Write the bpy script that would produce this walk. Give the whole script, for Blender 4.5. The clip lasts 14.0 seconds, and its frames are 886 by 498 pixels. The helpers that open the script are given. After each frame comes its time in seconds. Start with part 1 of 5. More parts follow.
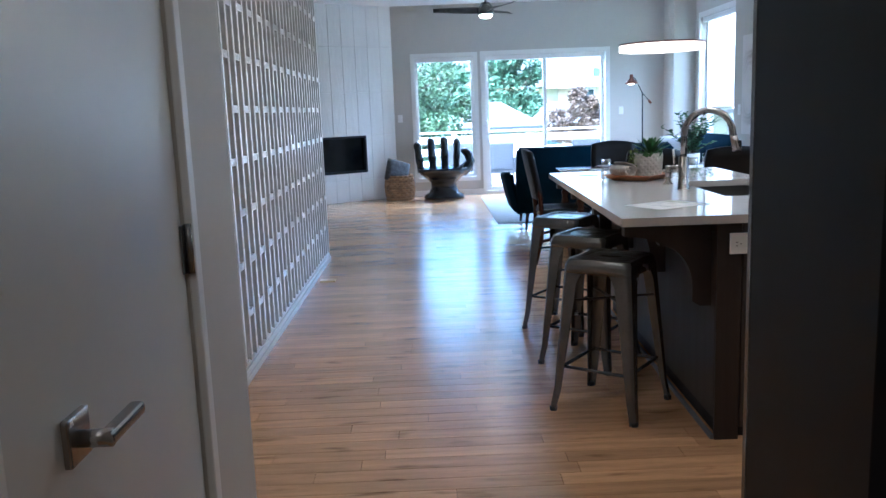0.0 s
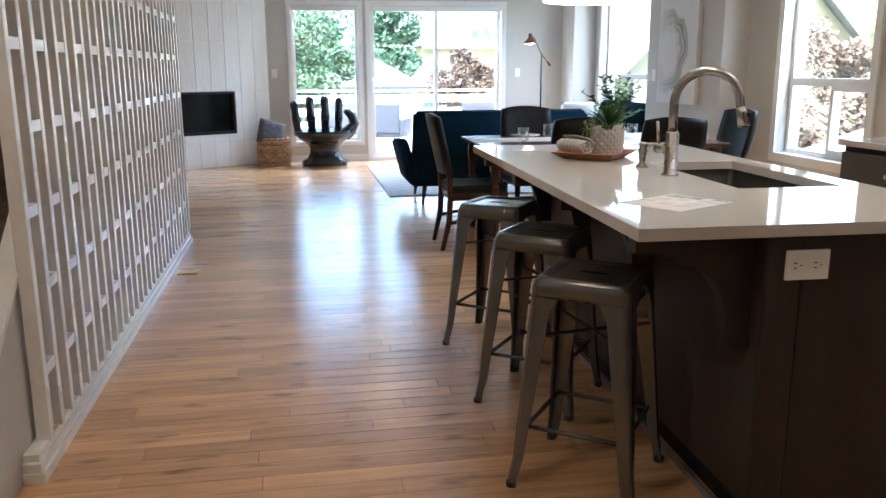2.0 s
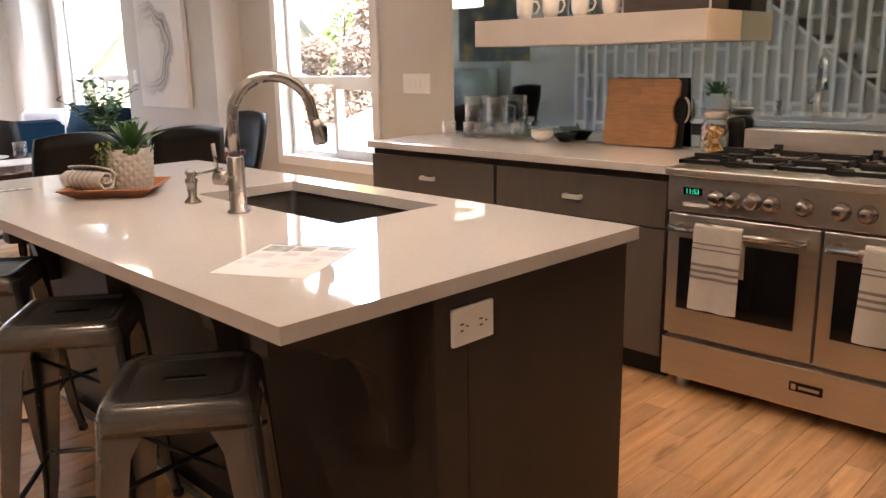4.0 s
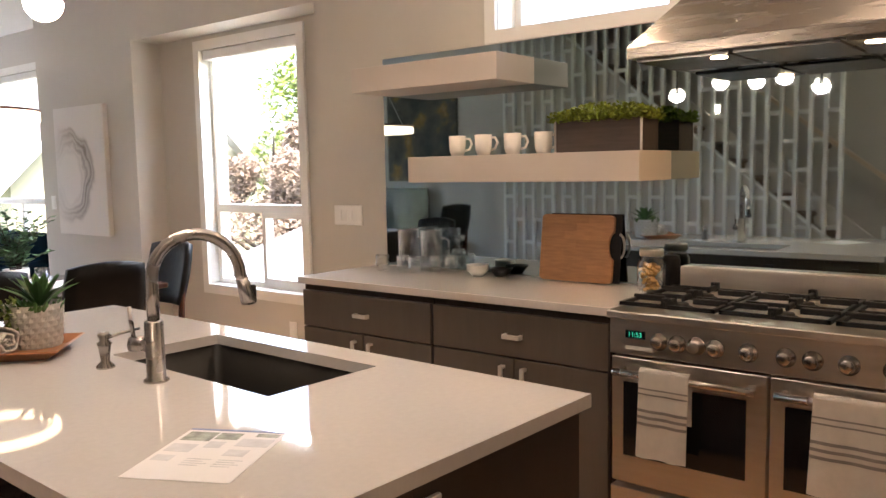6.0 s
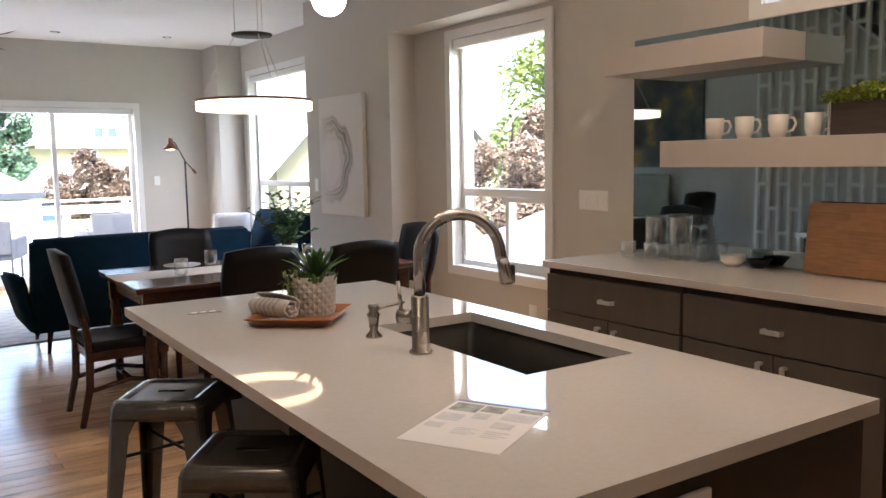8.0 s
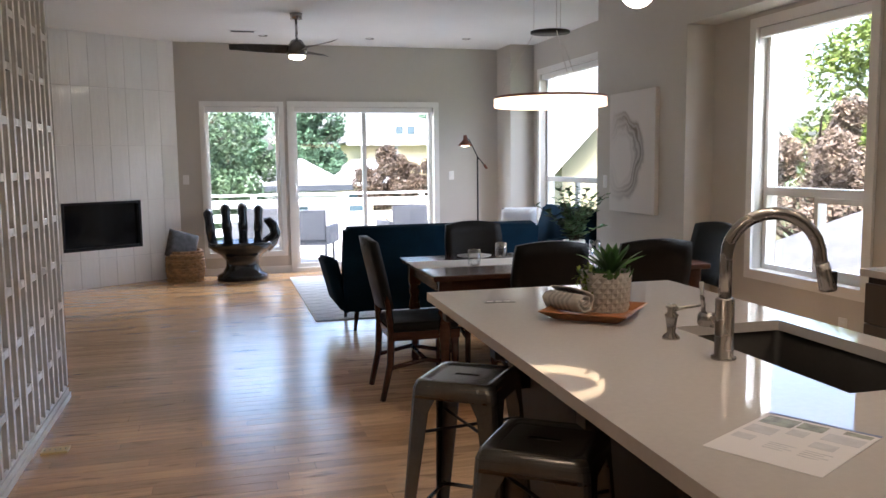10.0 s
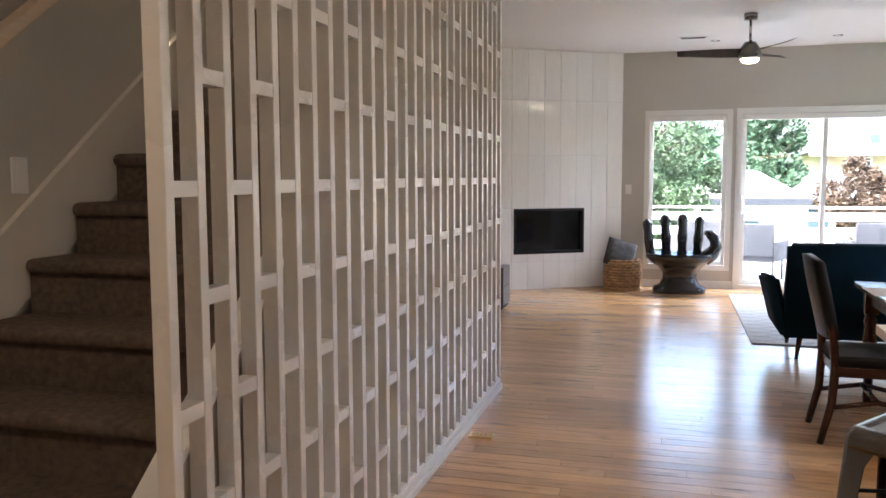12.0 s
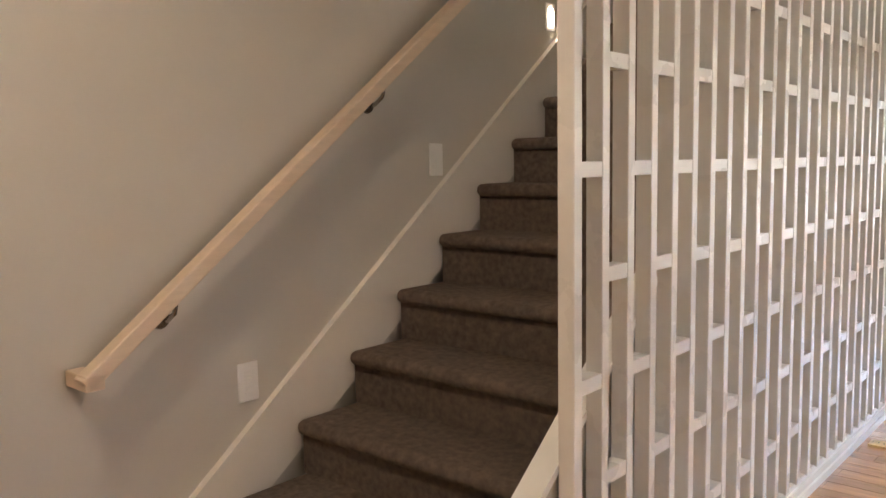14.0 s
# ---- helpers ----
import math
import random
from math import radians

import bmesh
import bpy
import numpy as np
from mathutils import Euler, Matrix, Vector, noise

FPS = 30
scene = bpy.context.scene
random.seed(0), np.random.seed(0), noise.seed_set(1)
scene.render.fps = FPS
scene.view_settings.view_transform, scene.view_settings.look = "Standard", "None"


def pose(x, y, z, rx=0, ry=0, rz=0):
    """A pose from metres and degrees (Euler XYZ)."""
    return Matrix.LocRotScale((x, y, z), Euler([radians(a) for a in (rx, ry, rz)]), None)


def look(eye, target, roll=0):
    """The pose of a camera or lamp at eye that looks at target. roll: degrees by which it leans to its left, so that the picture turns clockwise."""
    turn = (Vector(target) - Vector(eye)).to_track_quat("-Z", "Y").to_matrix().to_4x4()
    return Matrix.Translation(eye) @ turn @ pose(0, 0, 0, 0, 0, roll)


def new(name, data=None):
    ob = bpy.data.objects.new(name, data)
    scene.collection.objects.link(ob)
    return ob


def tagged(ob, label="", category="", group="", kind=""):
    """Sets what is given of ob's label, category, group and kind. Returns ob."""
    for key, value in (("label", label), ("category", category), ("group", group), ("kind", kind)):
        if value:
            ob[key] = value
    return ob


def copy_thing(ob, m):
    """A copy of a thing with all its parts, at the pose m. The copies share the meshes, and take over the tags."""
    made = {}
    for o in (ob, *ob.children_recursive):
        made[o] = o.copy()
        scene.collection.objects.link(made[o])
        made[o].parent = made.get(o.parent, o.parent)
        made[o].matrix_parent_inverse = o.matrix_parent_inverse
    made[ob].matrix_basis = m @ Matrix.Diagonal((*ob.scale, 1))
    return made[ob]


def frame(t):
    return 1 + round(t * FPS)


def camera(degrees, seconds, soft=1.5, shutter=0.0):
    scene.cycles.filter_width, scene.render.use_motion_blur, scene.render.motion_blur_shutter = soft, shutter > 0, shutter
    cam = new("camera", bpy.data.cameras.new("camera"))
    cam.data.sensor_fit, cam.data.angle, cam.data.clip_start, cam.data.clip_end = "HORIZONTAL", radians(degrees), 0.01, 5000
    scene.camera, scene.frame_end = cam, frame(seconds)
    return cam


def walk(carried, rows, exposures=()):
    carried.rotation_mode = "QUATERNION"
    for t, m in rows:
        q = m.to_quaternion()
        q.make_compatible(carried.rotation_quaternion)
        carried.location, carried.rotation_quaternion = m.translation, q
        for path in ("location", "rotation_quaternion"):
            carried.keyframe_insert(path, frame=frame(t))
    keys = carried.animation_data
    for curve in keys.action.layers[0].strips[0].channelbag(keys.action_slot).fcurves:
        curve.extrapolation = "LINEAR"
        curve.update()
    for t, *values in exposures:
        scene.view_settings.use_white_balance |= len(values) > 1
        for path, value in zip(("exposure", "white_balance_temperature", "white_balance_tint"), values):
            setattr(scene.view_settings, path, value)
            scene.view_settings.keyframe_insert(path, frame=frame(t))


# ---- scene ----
- - - - - - -
- **PROBLEM STATEMENT**: Restate, line by line and word for word, everything from the top of the material through the line that contains "made[o].parent = made.get(o.parent, o.parent)". Leave pictures out.

- **EXERCISE OUTPUT**:
Write the bpy script that would produce this walk. Give the whole script, for Blender 4.5. The clip lasts 14.0 seconds, and its frames are 886 by 498 pixels. The helpers that open the script are given. After each frame comes its time in seconds. Start with part 1 of 5. More parts follow.
0.0 s
2.0 s
4.0 s
6.0 s
8.0 s
10.0 s
12.0 s
14.0 s
# ---- helpers ----
import math
import random
from math import radians

import bmesh
import bpy
import numpy as np
from mathutils import Euler, Matrix, Vector, noise

FPS = 30
scene = bpy.context.scene
random.seed(0), np.random.seed(0), noise.seed_set(1)
scene.render.fps = FPS
scene.view_settings.view_transform, scene.view_settings.look = "Standard", "None"


def pose(x, y, z, rx=0, ry=0, rz=0):
    """A pose from metres and degrees (Euler XYZ)."""
    return Matrix.LocRotScale((x, y, z), Euler([radians(a) for a in (rx, ry, rz)]), None)


def look(eye, target, roll=0):
    """The pose of a camera or lamp at eye that looks at target. roll: degrees by which it leans to its left, so that the picture turns clockwise."""
    turn = (Vector(target) - Vector(eye)).to_track_quat("-Z", "Y").to_matrix().to_4x4()
    return Matrix.Translation(eye) @ turn @ pose(0, 0, 0, 0, 0, roll)


def new(name, data=None):
    ob = bpy.data.objects.new(name, data)
    scene.collection.objects.link(ob)
    return ob


def tagged(ob, label="", category="", group="", kind=""):
    """Sets what is given of ob's label, category, group and kind. Returns ob."""
    for key, value in (("label", label), ("category", category), ("group", group), ("kind", kind)):
        if value:
            ob[key] = value
    return ob


def copy_thing(ob, m):
    """A copy of a thing with all its parts, at the pose m. The copies share the meshes, and take over the tags."""
    made = {}
    for o in (ob, *ob.children_recursive):
        made[o] = o.copy()
        scene.collection.objects.link(made[o])
        made[o].parent = made.get(o.parent, o.parent)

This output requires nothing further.